My wife and I have been married for 37 years and she has never cooked a single meal. She makes other contributions to our marriage. Am I relaxed? You bet!
Cooking is good for the soul and everyone else fortunate enough to be around the kitchen. I make a very simple stove top type dish for my daughter and just the act of mincing garlic releases a lot of stress and I know she will have eaten at least one thing healthy that day!!
bake to relax but not cook like a meal, make cookies or cakes, its a good escape, and if I am baking everyone stays out of the kitchen, so there is a nice quiet time
I thought I was the only person to use cooking as a method of relaxation and stress release. Even though cooking can be tiring its something about seeing people enjoy the food (me also) makes it all seem worth it. While I'm cooking the tension and stress seems to leave my body
Nope–cooking is just another form of housework to me–about as relaxing as cleaning the bathroom or doing laundry. EATING certain comfort food dishes–creamed tuna on mashed potatoes, say–can relax me. And reading cookbooks, or cooking mags does relax me, but actually doing it–just another household chore to get done. Gardening does it for me.

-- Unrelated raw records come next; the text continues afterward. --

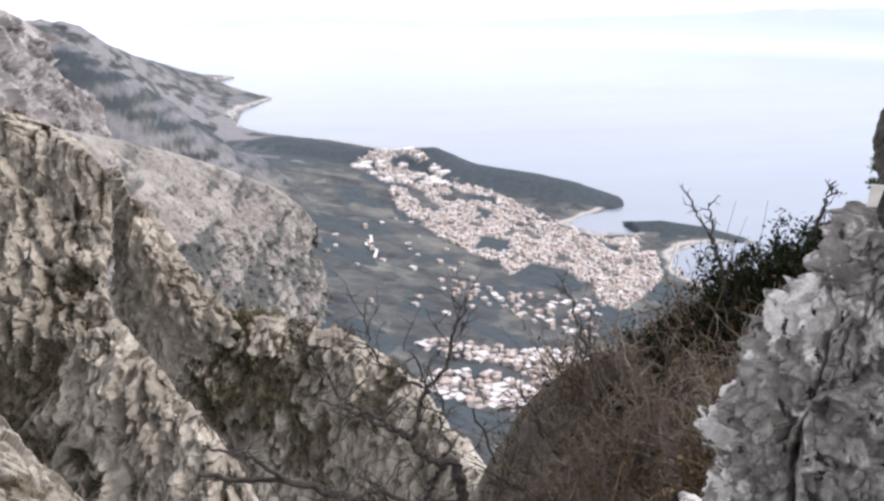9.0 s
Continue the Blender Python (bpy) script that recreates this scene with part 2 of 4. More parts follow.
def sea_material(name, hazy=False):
    """Calm water; the hazy one has haze painted as a glow, brighter towards the horizon."""
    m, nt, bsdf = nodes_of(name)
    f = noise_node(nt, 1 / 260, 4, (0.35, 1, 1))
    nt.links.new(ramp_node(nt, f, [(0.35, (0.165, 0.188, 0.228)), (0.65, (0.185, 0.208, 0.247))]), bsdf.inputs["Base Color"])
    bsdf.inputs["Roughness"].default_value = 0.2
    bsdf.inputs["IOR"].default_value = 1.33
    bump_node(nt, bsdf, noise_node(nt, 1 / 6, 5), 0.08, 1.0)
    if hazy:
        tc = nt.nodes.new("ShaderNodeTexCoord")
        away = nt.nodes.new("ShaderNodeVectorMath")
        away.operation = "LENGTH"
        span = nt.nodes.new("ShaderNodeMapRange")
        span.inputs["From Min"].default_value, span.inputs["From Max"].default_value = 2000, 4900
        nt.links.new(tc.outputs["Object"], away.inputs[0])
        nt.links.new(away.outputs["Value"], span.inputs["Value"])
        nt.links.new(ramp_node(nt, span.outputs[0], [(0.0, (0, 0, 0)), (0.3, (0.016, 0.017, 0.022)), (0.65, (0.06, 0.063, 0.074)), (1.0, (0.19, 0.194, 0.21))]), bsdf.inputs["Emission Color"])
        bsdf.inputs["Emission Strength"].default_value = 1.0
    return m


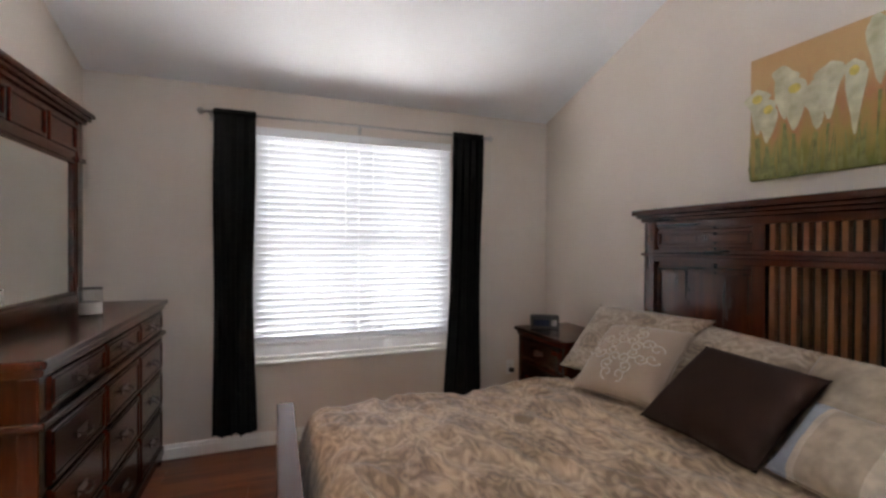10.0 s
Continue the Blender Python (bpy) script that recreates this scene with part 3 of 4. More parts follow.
for s in (-1, 1):
    part("stile", boxes((s * SL - 0.03, s * SL + 0.03, -0.034, 0.025, 0.50, 1.255), (s * SL - 0.03, s * SL + 0.03, -0.034, 0.025, 1.325, 1.44), bevel=0.003), CHERRY_Z, bed)
    lo, hi = sorted((s * (SL + 0.03), s * (BW - 0.075)))
    part("backing", boxes((lo, hi, -0.006, 0.02, 0.50, 1.44)), CHERRY_Z, bed)
    for z0, z1 in ((1.335, 1.43), (0.56, 1.235)):
        bm = bmesh.new()
        for t in ((lo, hi, z1 - 0.02, z1), (lo, hi, z0, z0 + 0.02), (lo, lo + 0.022, z0 + 0.02, z1 - 0.02), (hi - 0.022, hi, z0 + 0.02, z1 - 0.02)):
            box(bm, t[0], t[1], -0.026, -0.006, t[2], t[3], 0.006)
        part("panel_moulding", bm, CHERRY_X, bed)
        part("panel", boxes((lo + 0.03, hi - 0.03, -0.014, -0.006, z0 + 0.03, z1 - 0.03), bevel=0.003), CHERRY_Z, bed, "glossy cherry veneer panel")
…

And for some reason, mending clothes by hand is also soothing, usually.
i have a long commute for work all week and it's very aggravating. between satellite radio and cooking, i can relax on the weekends. i often show up at work on mondays with the fruits of my weekend labor and the co-workers don't complain.
I cook 3 times during the week for dinner and cook every Saturday night.
I also cook almost 90% of my Sundays, not only because I enjoy cooking while sports are on, but also to make the lunches I take to work for the week ahead.
Being single allows me to cook exactly what I want/ like, and I'm luckily never forced to cook, (unless I take something out of the freezer and HAVE to cook it THAT night so it doesnt go bad).
I actually got to cook while on vacation in Manhattan last Oct, and LOVED it!!!!
My BF and I both love to cook for relaxation. We do it together every weekend and even enjoy the clean up. We search out new and interesting recipes to try from French, Italian, German, Greek and Chinese in addition to our own creations.
I love to cook, but I am not good at it. So it tends to be more stressful than relaxing for me. I relax by watching my husband, the Chef, cook. I pick the bottle of wine and enjoy the aromas and the way he moves around the kitchen. I can bake though and I absolutely love that. It's an instant gratification when you finish baking and everything has turned out fabulous!
Cooking is fun on weekends or after a mild work day–can't stand to be near a stove or oven after a hectic work day or if tired.
Sometimes it's just a creative challenge to come up with a good meal based on food past its peak befor it turns into a refrigerator experiment–so in the interest of being frugal I do rise up to cooking on those occassions regardless of what the day is like.
I'm reading this while taking a brief break from active cooking... there are flank steaks marinating, the vegetables that I can peel and chop ahead of time are back in the fridge until I need them later, the potatoes are washed, the onions and red peppers diced, the cheese (for the potato cheese soup) is grated, and the chocolate pies that I made at midnight last night lurk at the back of the refrigerator, awaiting their layer of whipped cream. 50 people expected at the Lodge installation dinner tonight... as soon as my helper arrives (with 150 homemade rolls ready for baking) we'll move into high gear and get busy!
I love to cook. All my cooking is done right from scratch. It is relaxing and rewarding. This year I have delved into baking desserts like pies and cookies with much success. All the scary things I heard about, for example...pie crusts are difficult...have not proven to be true. I bake all my own bread (by hand, no machine). It's cost effective, tastes better. Nothing like homemade!